If a large change in pH is required, it is better to add the lime in small amounts over a period of time, rather than all at once.


Chalk: (calcium carbonate)

This type is the most widely available and it is usually advertised as garden lime, and / or carbonate of lime, ground limestone or ground chalk.

It is slow in acting, although this depends very much upon how finely it has been ground down.

It is especially suitable for light soil, as it holds moisture.

Spread at a rate of up to 900 gm (2lb) per sq metre depending upon pH.

As a rule of thumb, a loamy soil will require an application of 200g (6oz) per sq m to raise the pH by half a unit.

A clay soil will require 420g (12oz) per sq m and a sandy soil 140g (4oz) per sq m.

Ground Limestone:

This is another form of calcium carbonate, and is even slower acting, but again much depends on fineness.

Spread at a rate not greater than 900gm (2lb) per sq metre depending upon pH.

To alter pH by 1 unit apply 300gm (10oz) per sq metre.

Gypsum: (calcium sulphate)

Commonly used for improving soil structure and particularly for heavy clay soils.

Spread at a rate not greater than 225 gm (8oz) per sq metre on heavy soils, depending upon pH.

Hydrated Lime: (Calcium hydroxide or air-slaked lime)

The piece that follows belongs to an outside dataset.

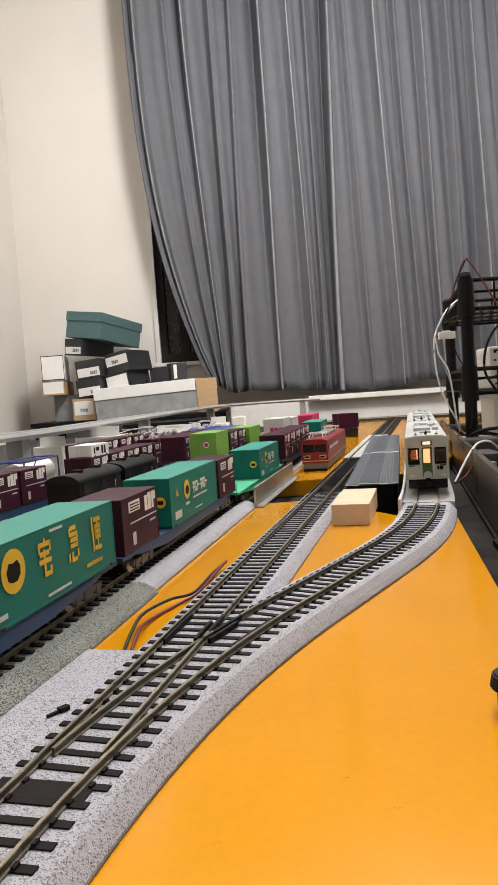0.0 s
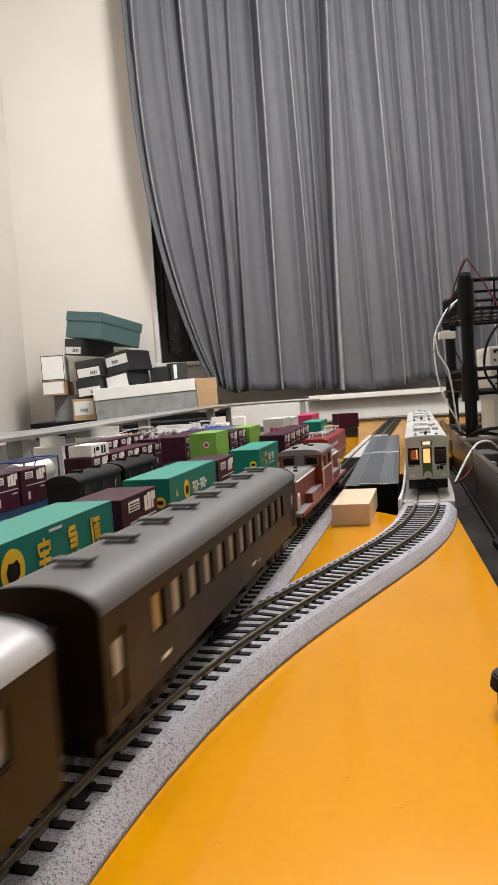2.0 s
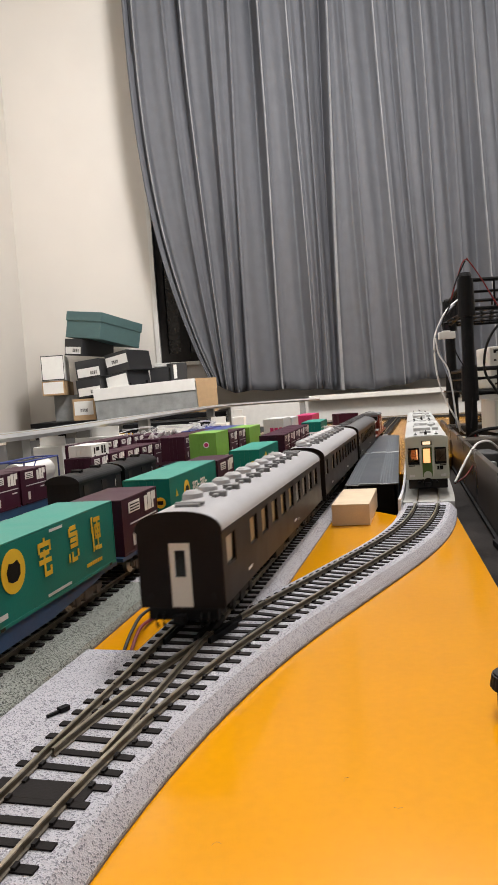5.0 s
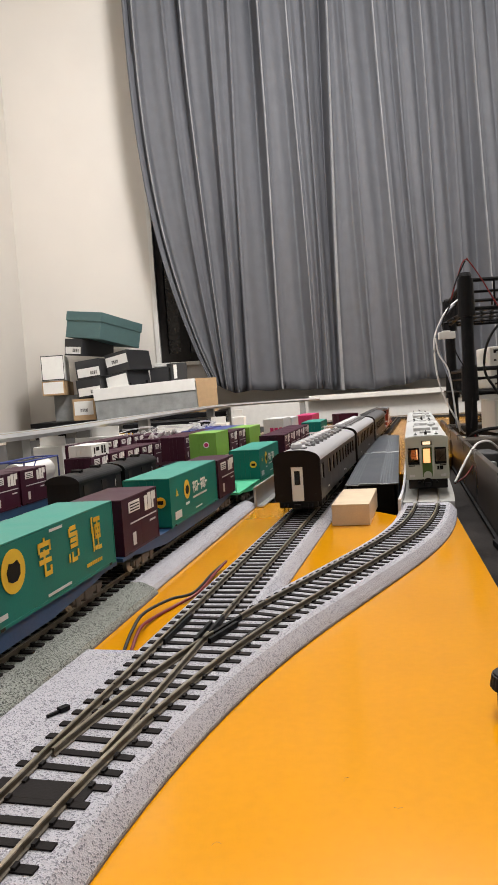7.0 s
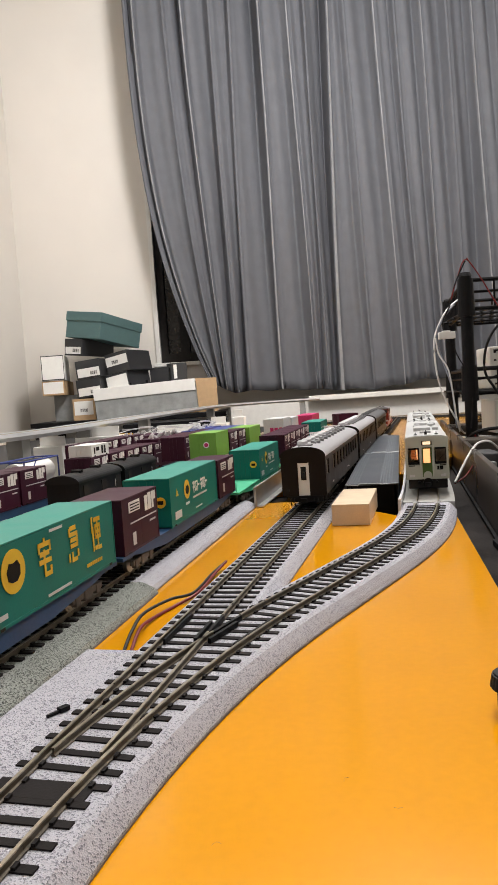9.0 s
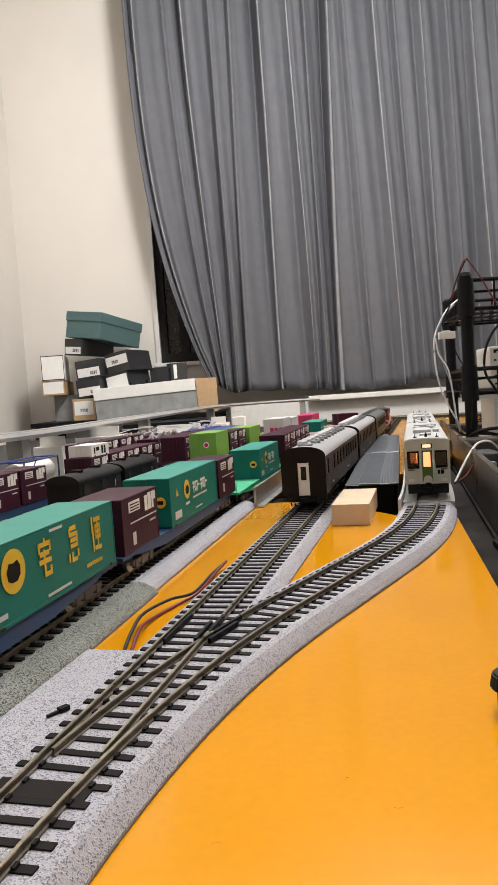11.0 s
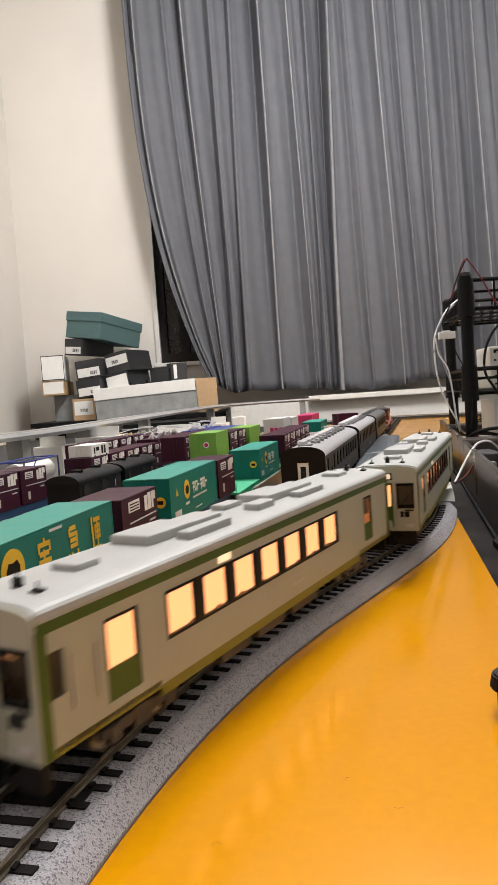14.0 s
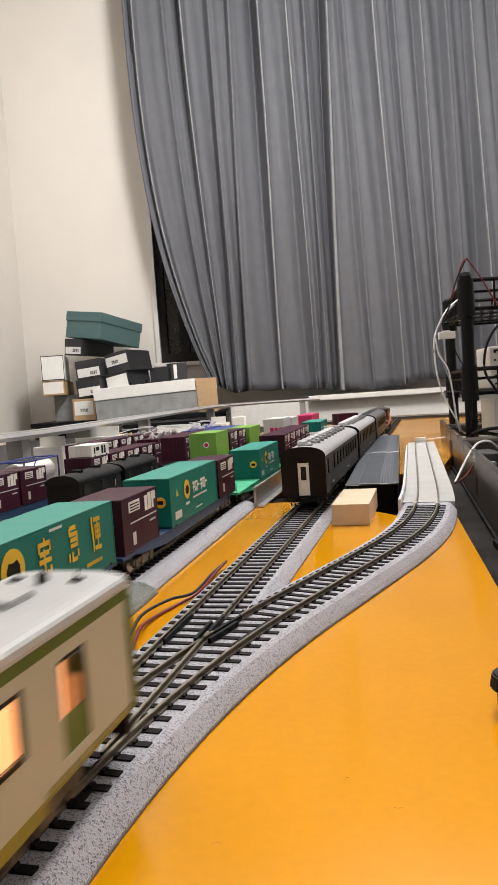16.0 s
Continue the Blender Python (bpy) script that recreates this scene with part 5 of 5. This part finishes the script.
# ---- movement ----
def glide(rows, t):
    """Smooth monotone interpolation through (seconds, value) rows."""
    ts, vs = [r[0] for r in rows], [r[1] for r in rows]
    n = len(ts)
    h = [ts[i + 1] - ts[i] for i in range(n - 1)]
    d = [(vs[i + 1] - vs[i]) / h[i] for i in range(n - 1)]
    m = [d[0]] + [0 if d[i - 1] * d[i] <= 0 else 2 * d[i - 1] * d[i] / (d[i - 1] + d[i]) for i in range(1, n - 1)] + [d[-1]]
    i = max(0, min(n - 2, sum(1 for q in ts if q <= t) - 1))
    u = (t - ts[i]) / h[i]
    return ((1 + 2 * u) * (1 - u) ** 2 * vs[i] + u * (1 - u) ** 2 * h[i] * m[i] + u * u * (3 - 2 * u) * vs[i + 1]
            + u * u * (u - 1) * h[i] * m[i + 1])


# rear end of the first brown coach along the straight, mm past the points
TRAIN_ONE = [(0, -628), (0.5, -447), (1.0, -271), (1.5, -115), (2.0, 33), (2.5, 160), (3.0, 281), (3.5, 401), (4.0, 525), (4.2, 572),
             (5.2, 765), (6.3, 926), (6.5, 953), (7.0, 1001), (7.5, 1025), (8.0, 1030), (16.0, 1030)]
# front of the railcar along the diverging route
TRAIN_TWO = [(0, 523), (9.2, 523), (10.1, 523), (10.7, 509), (11.3, 470), (11.7, 425), (12.1, 366), (12.5, 300), (13.0, 212), (13.5, 116),
             (14.0, 19), (14.5, -87), (15.0, -208), (15.5, -336), (16.0, -495)]
PITCH = 294.0


def car_pose(line, s, half=84.0):
    a, b = line(s - half), line(s + half)
    return at((a[0] + b[0]) / 2, (a[1] + b[1]) / 2, RAIL, math.degrees(math.atan2(b[0] - a[0], b[1] - a[1])))


def motions():
    times = [i * 0.1 for i in range(161)]
    for k, car in enumerate(COACHES):
        walk(car, [(t, car_pose(straight_line, glide(TRAIN_ONE, t) + 135 - PITCH * k)) for t in times])
    walk(LOCO, [(t, car_pose(straight_line, glide(TRAIN_ONE, t) + 270 + 29 + 126)) for t in times])
    for k, car in enumerate(RAILCARS):
        walk(car, [(t, car_pose(curve_line, glide(TRAIN_TWO, t) + 134 + 279.0 * k)) for t in times])


motions()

Is soluble in water and has a stronger liming action than calcium carbonate, but is less pleasant to handle and easier to over apply.

In powder form, it is the quickest acting of the limes, and can be used with safety around plants.

Spread at a rate not greater than 450gm (1lb) per sq metre depending upon pH.

Quicklime: (calcium oxide)

This type kills insects etc. in the soil, and is quick acting, but caustic, and is only suitable for use on vacant land.

Spread at a rate not greater than 450gm (1lb) per sq metre depending upon pH.

Choose a windless day to spread any of the above, and always wear protective goggles to avoid damaging your eyes.